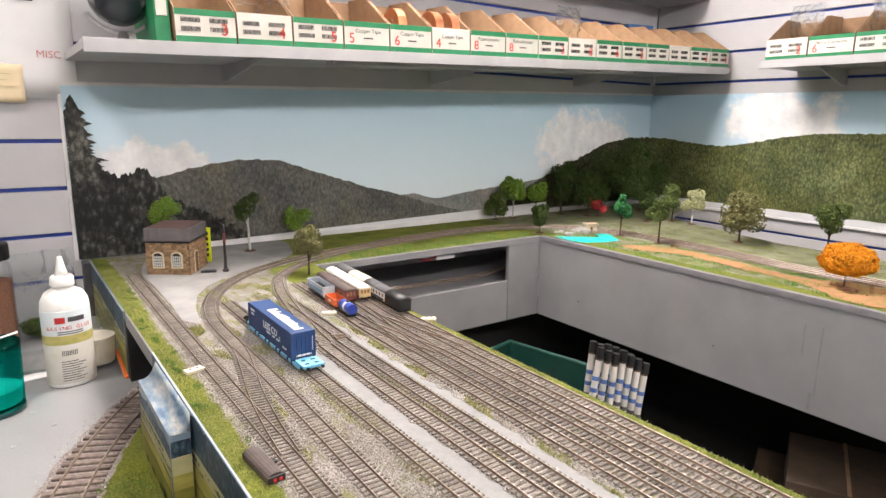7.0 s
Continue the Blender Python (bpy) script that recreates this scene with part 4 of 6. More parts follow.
arc = [(-HW - 0.0002, 0.0446)] + [(-(HW + 0.0002) * math.cos(math.pi * k / 12), 0.0448 + 0.0108 * math.sin(math.pi * k / 12) ** 0.8) for k in range(0, 13)] + [(HW + 0.0002, 0.0446)]
rf = part("roof", prism(arc, "y", 0.0125, LEN - 0.0125), M_ROOF, rc, "weathered grey arched roof", True)
for y0, d in ((0.0126, -1), (LEN - 0.0126, 1)):
    bm = bmesh.new()
    rings = []
    for k in range(8):
        a = k / 7
        h = 0.0108 * math.sqrt(max(0.0, 1 - (0.93 * a) ** 2.6))
        ww = (HW + 0.0002) * (1 - 0.07 * a ** 3)
        rings.append([bm.verts.new((-ww * math.cos(math.pi * i / 12), y0 + d * 0.0130 * a, 0.0447 + h * math.sin(math.pi * i / 12) ** 0.8)) for i in range(13)])
    for a, b in zip(rings, rings[1:]):
        for i in range(12):
            bm.faces.new((a[i], a[i + 1], b[i + 1], b[i]))
    bm.faces.new(rings[-1])
    bmesh.ops.recalc_face_normals(bm, faces=bm.faces[:])
    part("roof_dome", bm, M_ROOF, rf, "grey roof rounding down over the cab", True)
for k in range(1, 14):
    y = 0.0126 + (k - 0.5) * (LEN - 0.0252) / 13
    a2 = [(-(HW + 0.0004) * math.cos(math.pi * i / 12), 0.0449 + 0.0109 * math.sin(math.pi * i / 12) ** 0.8) for i in range(13)]
    part("roof_rib", prism(a2 + [(HW, 0.0447), (-HW, 0.0447)], "y", y - 0.0003, y + 0.0003), M_ROOF, rf)
for k in range(9):
    for cx in (-0.0072, 0.0072):
        y = 0.022 + k * 0.0255 + (0.004 if cx > 0 else 0)
        part("roof_vent", cyl((cx, y, 0.0532), (cx, y, 0.0552), 0.0011, 0.0014, 8), M_BLACK, rf)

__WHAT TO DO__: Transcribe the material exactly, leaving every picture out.

__WORKED SOLUTION__:
7.0 s
Continue the Blender Python (bpy) script that recreates this scene with part 4 of 6. More parts follow.
arc = [(-HW - 0.0002, 0.0446)] + [(-(HW + 0.0002) * math.cos(math.pi * k / 12), 0.0448 + 0.0108 * math.sin(math.pi * k / 12) ** 0.8) for k in range(0, 13)] + [(HW + 0.0002, 0.0446)]
rf = part("roof", prism(arc, "y", 0.0125, LEN - 0.0125), M_ROOF, rc, "weathered grey arched roof", True)
for y0, d in ((0.0126, -1), (LEN - 0.0126, 1)):
    bm = bmesh.new()
    rings = []
    for k in range(8):
        a = k / 7
        h = 0.0108 * math.sqrt(max(0.0, 1 - (0.93 * a) ** 2.6))
        ww = (HW + 0.0002) * (1 - 0.07 * a ** 3)
        rings.append([bm.verts.new((-ww * math.cos(math.pi * i / 12), y0 + d * 0.0130 * a, 0.0447 + h * math.sin(math.pi * i / 12) ** 0.8)) for i in range(13)])
    for a, b in zip(rings, rings[1:]):
        for i in range(12):
            bm.faces.new((a[i], a[i + 1], b[i + 1], b[i]))
    bm.faces.new(rings[-1])
    bmesh.ops.recalc_face_normals(bm, faces=bm.faces[:])
    part("roof_dome", bm, M_ROOF, rf, "grey roof rounding down over the cab", True)
for k in range(1, 14):
    y = 0.0126 + (k - 0.5) * (LEN - 0.0252) / 13
    a2 = [(-(HW + 0.0004) * math.cos(math.pi * i / 12), 0.0449 + 0.0109 * math.sin(math.pi * i / 12) ** 0.8) for i in range(13)]
    part("roof_rib", prism(a2 + [(HW, 0.0447), (-HW, 0.0447)], "y", y - 0.0003, y + 0.0003), M_ROOF, rf)
for k in range(9):
    for cx in (-0.0072, 0.0072):
        y = 0.022 + k * 0.0255 + (0.004 if cx > 0 else 0)
        part("roof_vent", cyl((cx, y, 0.0532), (cx, y, 0.0552), 0.0011, 0.0014, 8), M_BLACK, rf)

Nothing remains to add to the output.